→ **YOUR OBJECTIVE**: Begin at the line that contains "for path, value", stop after the line that contains "scene.view_settings.keyframe_insert(path, frame=frame(t))", and reproduce only that span, unaltered.

::::

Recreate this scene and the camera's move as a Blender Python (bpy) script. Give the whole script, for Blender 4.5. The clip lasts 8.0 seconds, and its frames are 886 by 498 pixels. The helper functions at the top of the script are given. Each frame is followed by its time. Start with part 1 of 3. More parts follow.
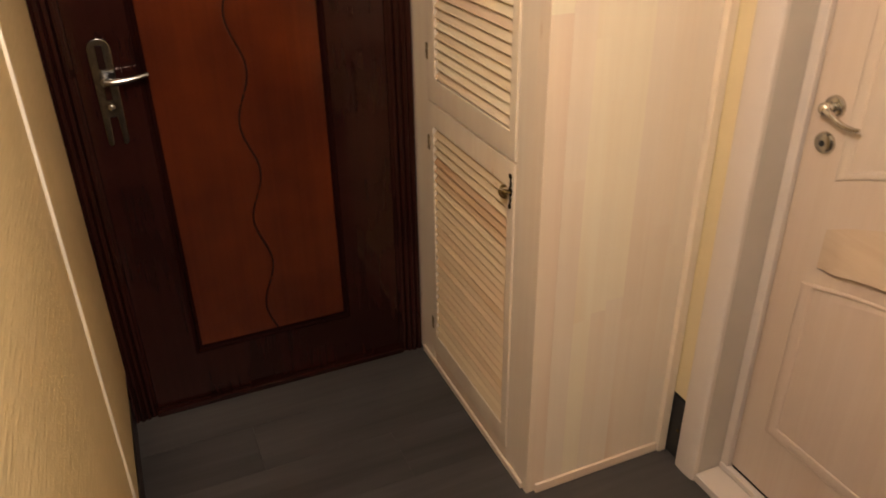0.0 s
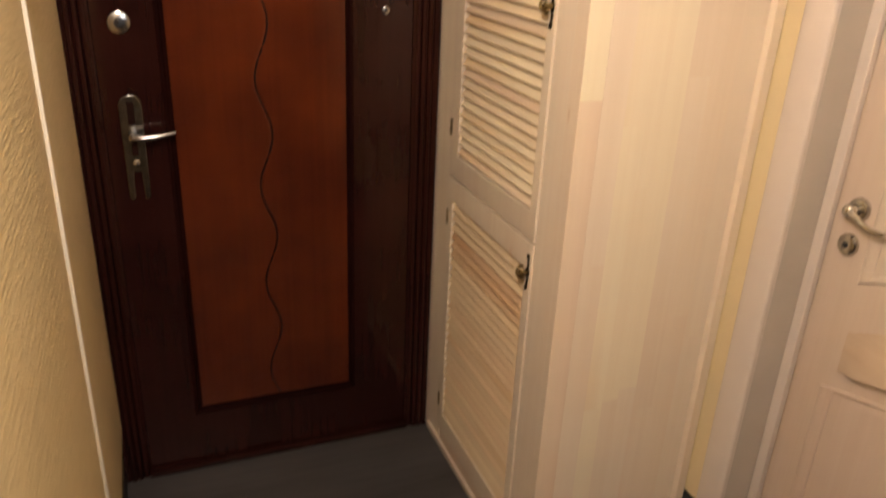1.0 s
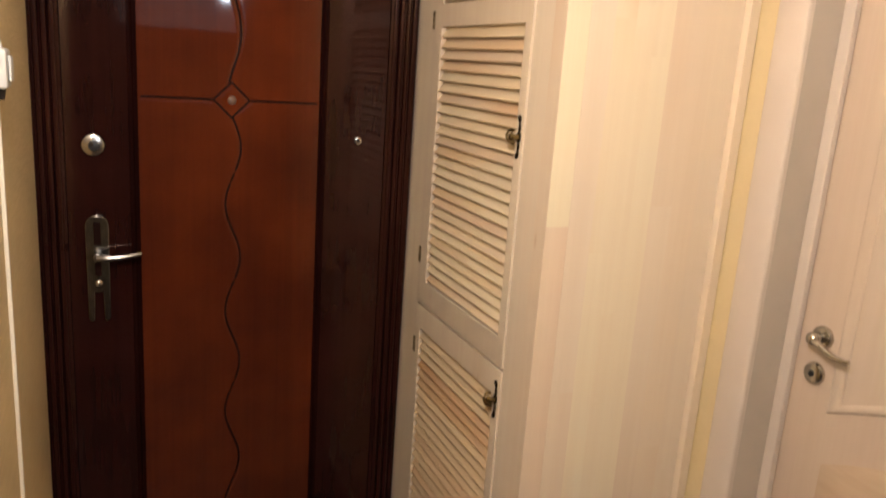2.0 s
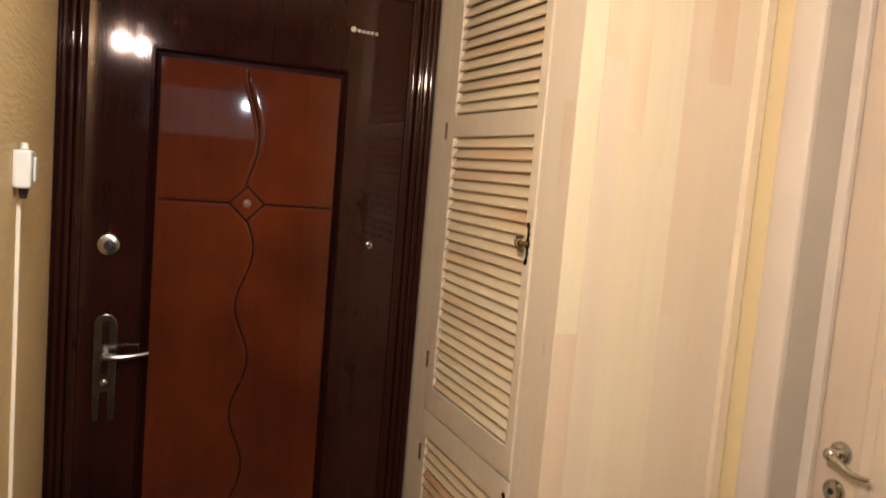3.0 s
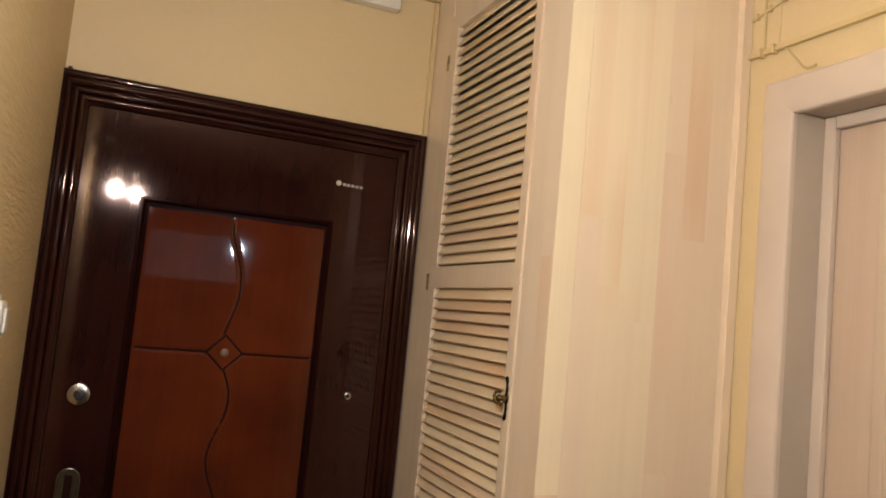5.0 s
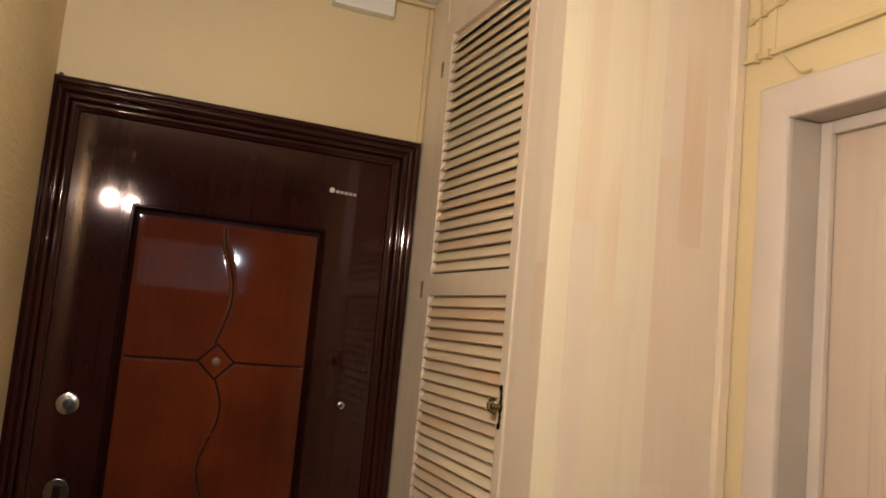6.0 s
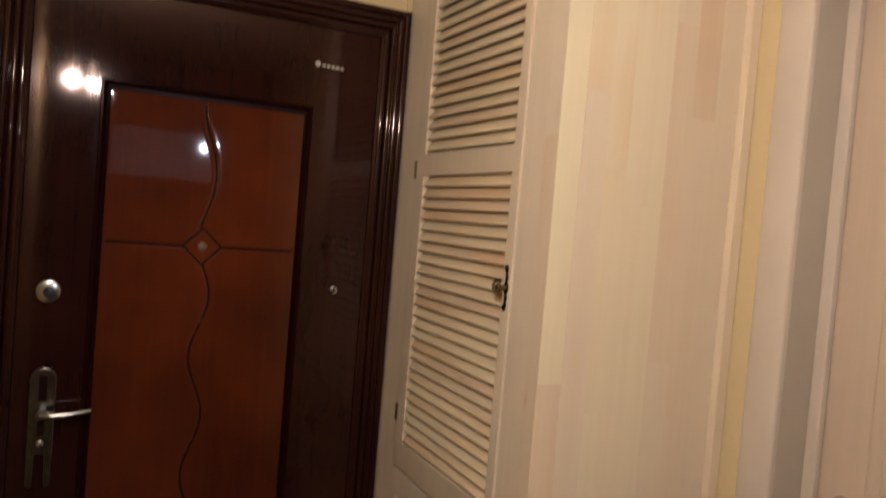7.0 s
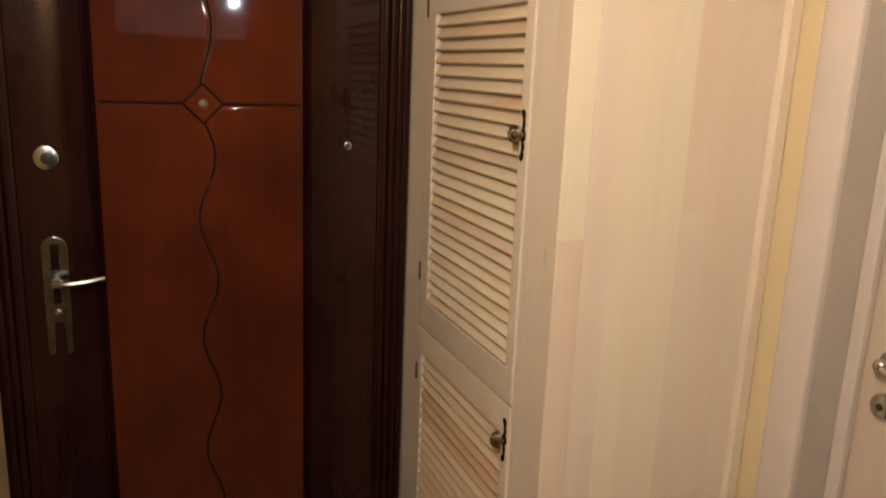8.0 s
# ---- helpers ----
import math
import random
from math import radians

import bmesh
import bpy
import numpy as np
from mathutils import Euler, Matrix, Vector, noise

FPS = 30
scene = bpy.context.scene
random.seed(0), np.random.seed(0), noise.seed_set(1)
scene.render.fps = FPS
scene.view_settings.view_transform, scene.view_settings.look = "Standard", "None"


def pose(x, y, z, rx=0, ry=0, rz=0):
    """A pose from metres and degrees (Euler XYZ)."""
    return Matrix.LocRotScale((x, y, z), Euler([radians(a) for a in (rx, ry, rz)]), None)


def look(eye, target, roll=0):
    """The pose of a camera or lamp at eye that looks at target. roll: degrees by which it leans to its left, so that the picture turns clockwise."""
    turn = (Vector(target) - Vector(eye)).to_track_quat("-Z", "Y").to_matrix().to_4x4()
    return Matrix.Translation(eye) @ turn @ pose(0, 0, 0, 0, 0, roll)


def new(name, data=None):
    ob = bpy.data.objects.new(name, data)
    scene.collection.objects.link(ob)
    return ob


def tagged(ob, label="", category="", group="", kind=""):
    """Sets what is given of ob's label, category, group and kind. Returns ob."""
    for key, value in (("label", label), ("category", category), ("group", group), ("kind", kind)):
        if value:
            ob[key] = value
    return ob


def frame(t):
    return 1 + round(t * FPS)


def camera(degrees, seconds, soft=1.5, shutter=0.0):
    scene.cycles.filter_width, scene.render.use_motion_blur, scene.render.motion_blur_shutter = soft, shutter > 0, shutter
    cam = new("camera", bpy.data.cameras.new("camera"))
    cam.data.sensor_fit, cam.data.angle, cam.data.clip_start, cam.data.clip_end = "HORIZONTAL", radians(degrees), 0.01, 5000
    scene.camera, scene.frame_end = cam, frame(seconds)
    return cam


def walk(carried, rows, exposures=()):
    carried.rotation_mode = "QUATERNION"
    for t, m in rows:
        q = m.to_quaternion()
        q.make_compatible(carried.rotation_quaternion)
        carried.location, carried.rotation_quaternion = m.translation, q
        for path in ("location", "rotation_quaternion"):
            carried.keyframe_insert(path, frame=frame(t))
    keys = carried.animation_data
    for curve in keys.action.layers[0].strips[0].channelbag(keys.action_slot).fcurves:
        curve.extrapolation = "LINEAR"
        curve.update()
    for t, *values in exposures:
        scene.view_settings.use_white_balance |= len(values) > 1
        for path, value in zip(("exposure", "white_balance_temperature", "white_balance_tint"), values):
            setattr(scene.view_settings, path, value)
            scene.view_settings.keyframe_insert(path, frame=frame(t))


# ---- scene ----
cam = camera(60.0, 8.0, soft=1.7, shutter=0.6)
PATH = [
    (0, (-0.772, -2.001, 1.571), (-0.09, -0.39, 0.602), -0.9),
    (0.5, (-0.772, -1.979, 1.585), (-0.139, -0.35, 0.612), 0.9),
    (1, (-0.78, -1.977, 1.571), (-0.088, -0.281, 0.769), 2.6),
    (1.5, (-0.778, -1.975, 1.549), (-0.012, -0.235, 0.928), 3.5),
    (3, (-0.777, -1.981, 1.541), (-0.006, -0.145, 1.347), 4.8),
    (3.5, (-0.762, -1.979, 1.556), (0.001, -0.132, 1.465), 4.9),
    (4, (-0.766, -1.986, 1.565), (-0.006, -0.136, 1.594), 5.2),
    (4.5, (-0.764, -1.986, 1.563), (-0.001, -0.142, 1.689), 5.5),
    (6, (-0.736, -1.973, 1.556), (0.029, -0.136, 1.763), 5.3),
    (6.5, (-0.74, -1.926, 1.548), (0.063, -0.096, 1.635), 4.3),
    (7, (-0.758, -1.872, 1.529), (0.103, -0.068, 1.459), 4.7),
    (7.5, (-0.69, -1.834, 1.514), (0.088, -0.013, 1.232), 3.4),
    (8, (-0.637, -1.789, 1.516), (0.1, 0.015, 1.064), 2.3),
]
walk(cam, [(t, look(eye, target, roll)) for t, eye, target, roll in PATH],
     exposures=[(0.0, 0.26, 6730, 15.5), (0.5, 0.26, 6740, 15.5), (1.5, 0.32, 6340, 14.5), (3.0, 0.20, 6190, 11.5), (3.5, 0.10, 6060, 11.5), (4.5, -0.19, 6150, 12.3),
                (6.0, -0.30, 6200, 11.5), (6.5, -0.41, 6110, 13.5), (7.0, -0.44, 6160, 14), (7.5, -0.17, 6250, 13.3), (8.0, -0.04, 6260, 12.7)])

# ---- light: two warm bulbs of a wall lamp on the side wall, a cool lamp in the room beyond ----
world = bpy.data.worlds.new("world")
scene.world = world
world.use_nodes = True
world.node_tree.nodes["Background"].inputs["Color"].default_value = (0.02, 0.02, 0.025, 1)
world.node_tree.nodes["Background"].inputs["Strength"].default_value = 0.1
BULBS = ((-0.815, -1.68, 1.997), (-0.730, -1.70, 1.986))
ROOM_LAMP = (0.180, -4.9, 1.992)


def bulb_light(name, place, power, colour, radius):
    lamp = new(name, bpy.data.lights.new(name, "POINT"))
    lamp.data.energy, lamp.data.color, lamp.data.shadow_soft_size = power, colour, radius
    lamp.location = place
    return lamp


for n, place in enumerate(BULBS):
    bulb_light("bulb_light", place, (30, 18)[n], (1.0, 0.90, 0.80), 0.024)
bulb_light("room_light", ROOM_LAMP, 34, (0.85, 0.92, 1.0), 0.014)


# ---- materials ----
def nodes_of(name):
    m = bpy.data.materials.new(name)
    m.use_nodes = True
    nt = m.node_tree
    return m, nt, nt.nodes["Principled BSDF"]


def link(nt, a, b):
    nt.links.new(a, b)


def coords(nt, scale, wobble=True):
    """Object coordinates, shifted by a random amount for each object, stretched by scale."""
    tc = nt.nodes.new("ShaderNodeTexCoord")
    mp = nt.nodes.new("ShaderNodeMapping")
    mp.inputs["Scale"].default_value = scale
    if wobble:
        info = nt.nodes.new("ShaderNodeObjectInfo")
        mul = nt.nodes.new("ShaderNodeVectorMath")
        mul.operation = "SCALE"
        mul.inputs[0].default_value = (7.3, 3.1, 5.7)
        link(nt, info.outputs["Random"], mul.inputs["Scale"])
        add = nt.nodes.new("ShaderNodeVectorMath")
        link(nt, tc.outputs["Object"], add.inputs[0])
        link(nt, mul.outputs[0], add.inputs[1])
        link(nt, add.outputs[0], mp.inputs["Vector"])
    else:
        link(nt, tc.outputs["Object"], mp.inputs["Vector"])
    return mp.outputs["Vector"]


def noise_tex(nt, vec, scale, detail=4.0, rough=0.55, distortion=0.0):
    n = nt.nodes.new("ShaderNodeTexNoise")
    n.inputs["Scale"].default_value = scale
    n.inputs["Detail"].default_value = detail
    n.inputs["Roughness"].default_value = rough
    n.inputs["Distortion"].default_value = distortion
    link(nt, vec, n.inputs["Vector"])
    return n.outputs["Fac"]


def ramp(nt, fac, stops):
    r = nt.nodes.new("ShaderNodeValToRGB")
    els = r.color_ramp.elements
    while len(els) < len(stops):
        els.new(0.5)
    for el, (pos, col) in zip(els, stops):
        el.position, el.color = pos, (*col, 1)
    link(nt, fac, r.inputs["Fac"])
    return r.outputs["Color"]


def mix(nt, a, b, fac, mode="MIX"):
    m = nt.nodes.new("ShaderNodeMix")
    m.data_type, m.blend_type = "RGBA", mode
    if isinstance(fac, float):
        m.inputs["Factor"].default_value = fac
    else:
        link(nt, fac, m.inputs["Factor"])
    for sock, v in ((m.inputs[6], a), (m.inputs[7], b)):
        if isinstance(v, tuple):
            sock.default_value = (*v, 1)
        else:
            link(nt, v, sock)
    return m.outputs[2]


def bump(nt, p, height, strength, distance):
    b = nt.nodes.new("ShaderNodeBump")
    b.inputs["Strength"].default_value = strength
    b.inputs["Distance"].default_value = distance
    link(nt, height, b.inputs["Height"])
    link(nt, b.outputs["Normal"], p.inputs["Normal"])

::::

→ **EXPECTED OUTPUT**:
        for path, value in zip(("exposure", "white_balance_temperature", "white_balance_tint"), values):
            setattr(scene.view_settings, path, value)
            scene.view_settings.keyframe_insert(path, frame=frame(t))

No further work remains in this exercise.